Mendonça de Barros - Nós queremos melhorar alguma coisa para o ano que vem. A área fiscal tem três ou quatro componentes. O primeiro componente é aquilo que vai impactar no conceito de dívida pública nos quatro níveis. O segundo é um esforço concentrado junto com o Congresso para acelerar as reformas. O terceiro item é avançar o mais rápido possível nas reformas de prazo mais longo. É o caso da reforma tributária apresentada pelo Pedro Parente (secretário-executivo do Ministério da Fazenda). Tem também a privatização. No caso dos Estados, o esforço é muito mais acelerar a assinatura dos contratos de renegociação das dívidas.
Folha - Uma crítica que está sendo feita ao governo é que ele não sentia a necessidade de um ritmo mais acelerado para aprovação das reformas. De repente, o governo foi pressionado pelo crash global das Bolsas?
Mendonça de Barros - O ajuste que estávamos fazendo era compatível com uma determinada velocidade na aprovação das reformas. Com a crise lá de fora, temos que mudar a natureza dos nossos passos e andar mais depressa. Temos que avançar mais rapidamente para a redução desses três déficits (fiscal, conta corrente e comercial). Esse evento nos obriga a andar mais depressa.
Folha - O senhor não acha que essa avaliação corrobora o que a oposição vem falando?
Mendonça de Barros - De maneira nenhuma. Há uma diferença qualitativa. O que a oposição está colocando é o seguinte: nós estávamos sentados esperando que o financiamento internacional continuasse existindo maciçamente. Na verdade, nós não estamos sentados. Estamos fazendo uma transformação bastante grande, numa velocidade que parecia consistente e que era consistente com a situação do mercado internacional. Tanto é que duas coisas surpreenderam este ano. Uma foi o ágio nas privatizações e outra foi o volume de investimentos diretos, excluídos aqueles das privatizações. Com a mudança, temos que reafirmar nossa estratégia, mas ela precisa ser mais rápida para reduzir o tempo e a intensidade em que a gente vem usando esse tipo de capital.

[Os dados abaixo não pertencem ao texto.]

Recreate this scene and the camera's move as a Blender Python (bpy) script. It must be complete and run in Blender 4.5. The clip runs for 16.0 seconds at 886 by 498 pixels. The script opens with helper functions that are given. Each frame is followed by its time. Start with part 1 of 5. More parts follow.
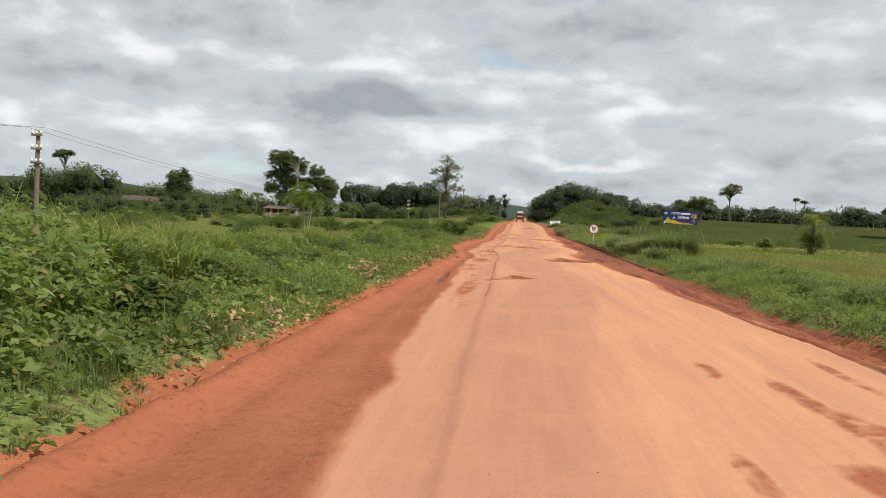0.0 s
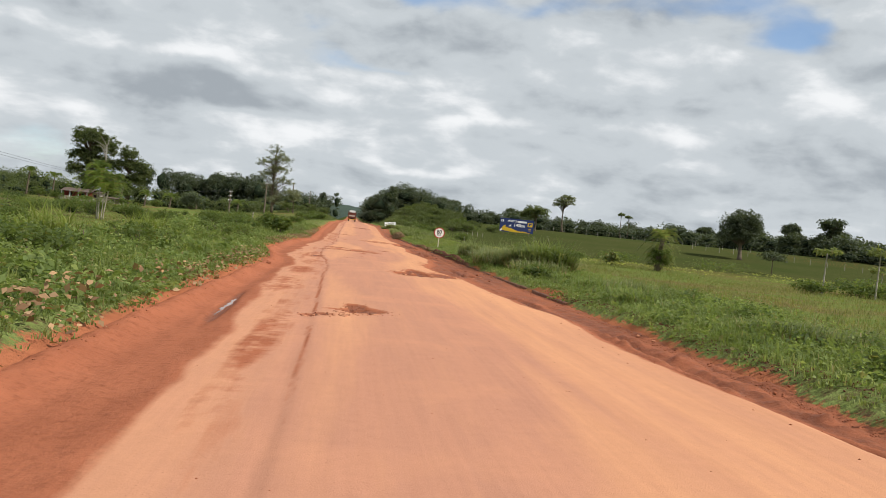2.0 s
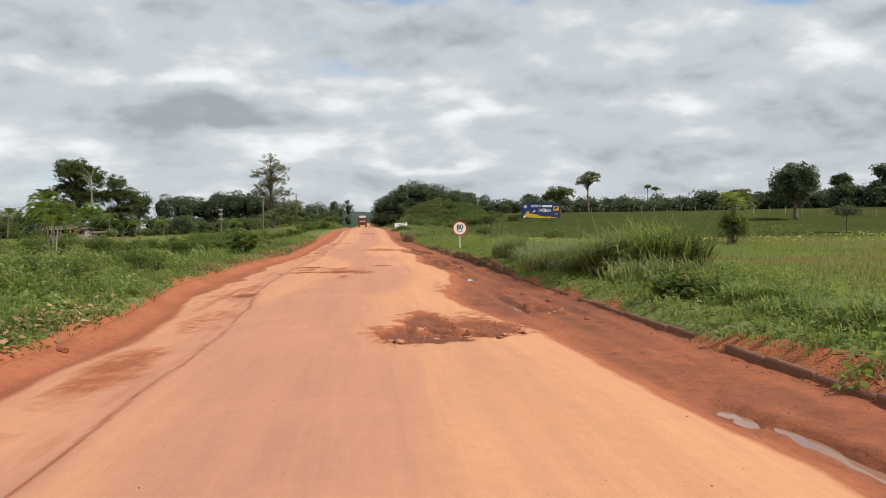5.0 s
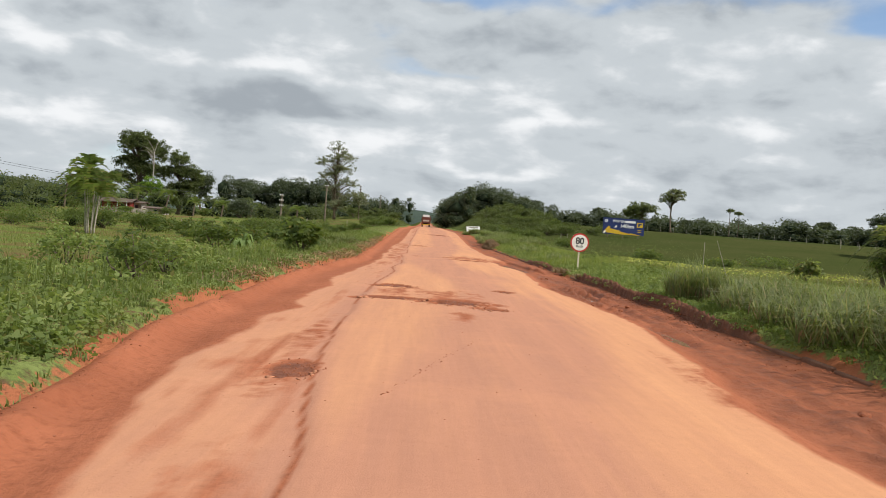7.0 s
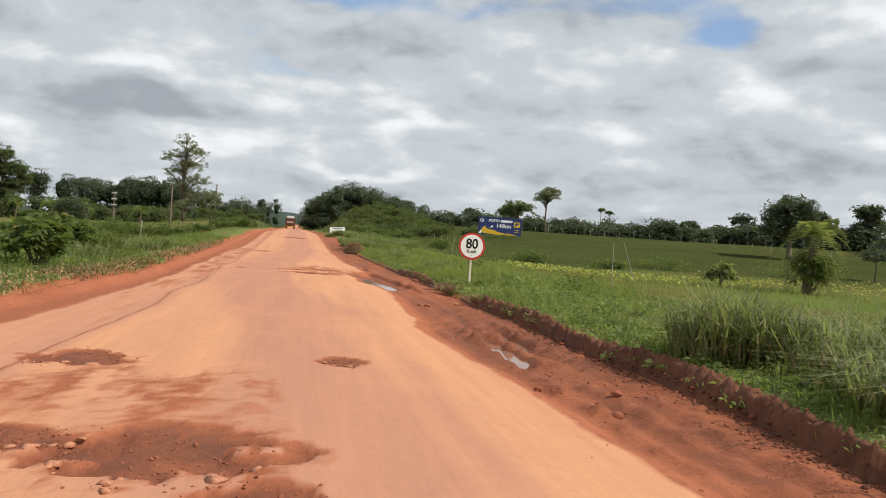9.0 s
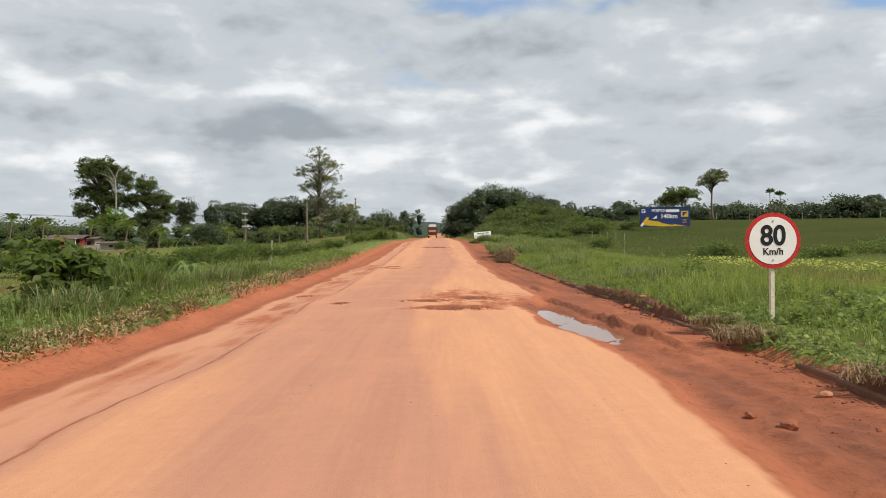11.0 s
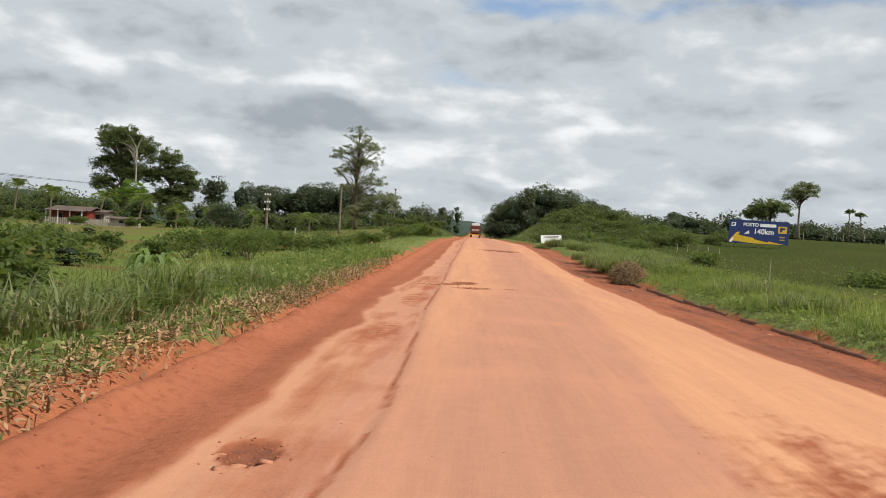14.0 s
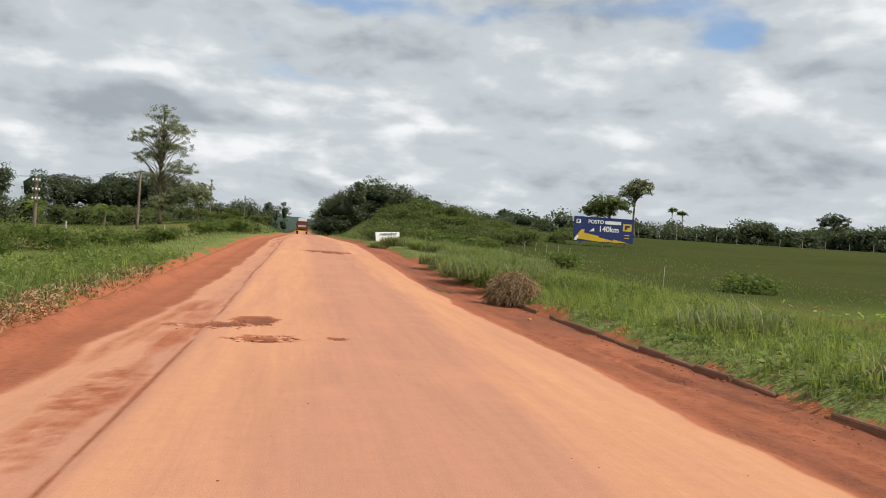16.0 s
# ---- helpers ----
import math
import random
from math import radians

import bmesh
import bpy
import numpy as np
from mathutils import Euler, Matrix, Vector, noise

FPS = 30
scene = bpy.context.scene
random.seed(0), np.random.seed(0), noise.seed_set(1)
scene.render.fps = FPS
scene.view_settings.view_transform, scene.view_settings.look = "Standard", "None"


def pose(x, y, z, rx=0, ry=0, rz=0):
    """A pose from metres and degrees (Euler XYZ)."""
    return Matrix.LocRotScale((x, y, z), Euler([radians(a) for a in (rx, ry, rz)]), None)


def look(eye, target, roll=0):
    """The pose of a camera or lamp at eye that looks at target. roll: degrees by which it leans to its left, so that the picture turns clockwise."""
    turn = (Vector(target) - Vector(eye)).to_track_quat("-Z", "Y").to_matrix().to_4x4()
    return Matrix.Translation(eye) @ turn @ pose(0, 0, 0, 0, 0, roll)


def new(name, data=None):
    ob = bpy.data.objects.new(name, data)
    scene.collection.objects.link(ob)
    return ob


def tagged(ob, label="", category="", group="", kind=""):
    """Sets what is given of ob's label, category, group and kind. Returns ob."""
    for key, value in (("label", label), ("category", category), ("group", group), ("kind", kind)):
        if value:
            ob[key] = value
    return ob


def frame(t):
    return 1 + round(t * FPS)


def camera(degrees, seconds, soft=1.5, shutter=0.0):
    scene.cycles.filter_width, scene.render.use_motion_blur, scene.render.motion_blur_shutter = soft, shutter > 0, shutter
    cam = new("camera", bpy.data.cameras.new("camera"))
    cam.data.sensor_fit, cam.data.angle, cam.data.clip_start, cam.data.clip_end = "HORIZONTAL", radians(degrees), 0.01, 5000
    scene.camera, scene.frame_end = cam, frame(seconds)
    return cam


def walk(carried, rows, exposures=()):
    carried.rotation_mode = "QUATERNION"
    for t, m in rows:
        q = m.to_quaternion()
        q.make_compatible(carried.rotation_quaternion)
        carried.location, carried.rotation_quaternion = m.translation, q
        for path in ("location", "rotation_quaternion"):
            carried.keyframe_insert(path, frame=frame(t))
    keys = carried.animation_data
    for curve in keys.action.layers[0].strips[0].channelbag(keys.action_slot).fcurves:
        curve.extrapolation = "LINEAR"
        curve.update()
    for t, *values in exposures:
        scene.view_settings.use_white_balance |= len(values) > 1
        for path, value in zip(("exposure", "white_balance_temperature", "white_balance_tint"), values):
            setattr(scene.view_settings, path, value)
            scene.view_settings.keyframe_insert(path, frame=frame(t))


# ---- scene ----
cam = camera(56.8, 16.0, soft=0.55)
PATH = [
    (0, (-0.893, 1.282, 1.712), (-1.076, 3.272, 1.634), 2.7),
    (0.5, (-1.206, 3.774, 1.632), (-1.298, 5.771, 1.562), 4.0),
    (1, (-1.318, 6.505, 1.568), (-1.305, 8.503, 1.503), 5.3),
    (1.5, (-1.322, 9.075, 1.565), (-1.199, 11.071, 1.513), 6.0),
    (2, (-1.18, 11.74, 1.525), (-0.95, 13.727, 1.479), 5.8),
    (2.5, (-0.896, 14.252, 1.504), (-0.572, 16.225, 1.464), 4.7),
    (3, (-0.525, 16.723, 1.507), (-0.123, 18.681, 1.466), 3.5),
    (3.5, (-0.112, 19.264, 1.509), (0.329, 21.215, 1.464), 2.3),
    (4, (0.204, 21.549, 1.509), (0.614, 23.506, 1.458), 0.9),
    (4.5, (0.363, 24.453, 1.474), (0.679, 26.427, 1.418), -0.3),
    (5, (0.299, 27.274, 1.453), (0.484, 29.264, 1.396), -0.9),
    (5.2, (0.207, 28.393, 1.437), (0.336, 30.388, 1.381), -0.8),
    (7.3, (-1.277, 39.193, 1.499), (-1.201, 41.191, 1.449), 5.1),
    (7.5, (-1.218, 40.278, 1.496), (-1.077, 42.272, 1.451), 5.5),
    (8, (-0.874, 42.872, 1.487), (-0.557, 44.847, 1.459), 5.7),
    (8.2, (-0.645, 43.985, 1.504), (-0.263, 45.948, 1.48), 5.3),
    (10.3, (1.008, 56.665, 1.394), (1.205, 58.655, 1.367), -1.3),
    (10.5, (0.917, 57.824, 1.405), (1.049, 59.82, 1.379), -1.1),
    (11, (0.655, 60.705, 1.386), (0.666, 62.705, 1.358), -0.7),
    (11.5, (0.367, 63.249, 1.38), (0.298, 65.248, 1.347), -0.8),
    (12, (-0.004, 65.8, 1.39), (-0.133, 67.796, 1.354), -0.3),
    (12.5, (-0.434, 68.254, 1.405), (-0.599, 70.247, 1.371), 0.5),
    (13, (-0.846, 70.934, 1.4), (-1.017, 72.926, 1.364), 1.6),
    (13.5, (-1.216, 73.584, 1.354), (-1.355, 75.579, 1.319), 2.7),
    (14, (-1.42, 76.299, 1.381), (-1.491, 78.297, 1.348), 3.3),
    (14.5, (-1.518, 79.015, 1.379), (-1.492, 81.014, 1.349), 3.8),
    (15, (-1.456, 82.01, 1.39), (-1.308, 84.004, 1.371), 4.3),
    (15.5, (-1.242, 84.561, 1.407), (-0.991, 86.545, 1.392), 4.0),
    (16, (-0.918, 87.184, 1.456), (-0.576, 89.154, 1.439), 3.5),
]
walk(cam, [(t, look(eye, target, roll)) for t, eye, target, roll in PATH], [(0.0, 0.18)])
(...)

Folha - O governo vai baixar medidas de ajuste fiscal que não dependem do Congresso. Por que não fez isso antes?
Mendonça de Barros - Porque na verdade nem todas as medidas estavam disponíveis. Você tem uma certa velocidade em que as coisas são feitas. O que estamos tentando fazer agora é trazer para mais perto algumas medidas. Tem uma delas que já tínhamos decidido adotar e será antecipada porque ajuda a atrair pequenos exportadores e a aumentar o número de empresas que participam do comércio exterior.
Folha - Uma visão que se tem de fora é que o ajuste necessário viria somente depois das eleições do próximo ano?

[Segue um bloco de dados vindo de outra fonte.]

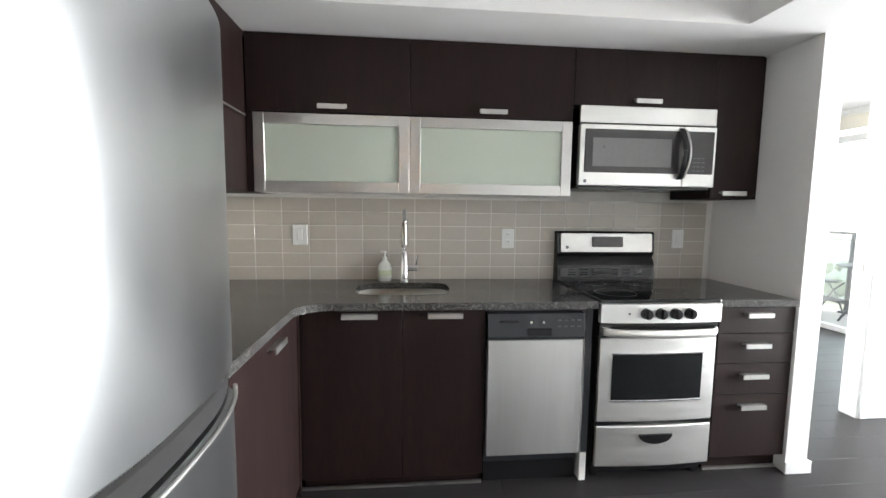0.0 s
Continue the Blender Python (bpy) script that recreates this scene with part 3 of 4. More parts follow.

Mendonça de Barros - Não é verdade. A estabilização é um processo longo porque é muito profundo. Também há coisas que você não percebe num primeiro momento. Só começa a perceber sua importância depois que a inflação caiu. Um exemplo é o caso dos precatórios. Só apareceu como uma coisa fundamental agora, mas hoje não existem mais precatórios do que antes. Antes, você colocava no Orçamento e pagava o valor já corroído pela inflação e a pessoa entrava na Justiça para receber uma diferença.
Folha - A taxa de juros está muito alta e todo mundo está preocupado com os seus efeitos sobre a economia. Qual sua avaliação e como será o ritmo de queda dos juros?
Mendonça de Barros - É algo emergencial. Um juro desse tamanho não pode ser manter por muito tempo. No mercado futuro, a taxa apresentou uma queda na mesma semana em que o governo adotou a medida. Não há dúvida de que ela cairá, mas ainda não é possível falar quando. O ritmo é algo que pode variar. Certamente não será um degrau só na volta. Não vai descer num tiro só. Não vamos chegar num dia e voltar ao que estava antes. Tudo vai depender do tipo de recuperação na economia.
Folha - Muda alguma coisa em relação aos indicadores deste ano?
Mendonça de Barros - Nós sempre falamos que a economia iria crescer entre 3,5% e 4% do PIB (Produto Interno Bruto) este ano. Tudo vai depender da duração da alta da taxa de juros. Para este ano eu vejo que poucas coisas serão afetadas. Tenho certeza também que os grandes grupos comerciais vão fazer promoção. Há margem de negociação para amortecer parte dos juros com um lucro menor. Isso foi feito em 1995 e compensou na época a elevação dos juros. Eu acho que a pancada dos juros diminui o tamanho do Natal. Mas eu não acho que seja tanto.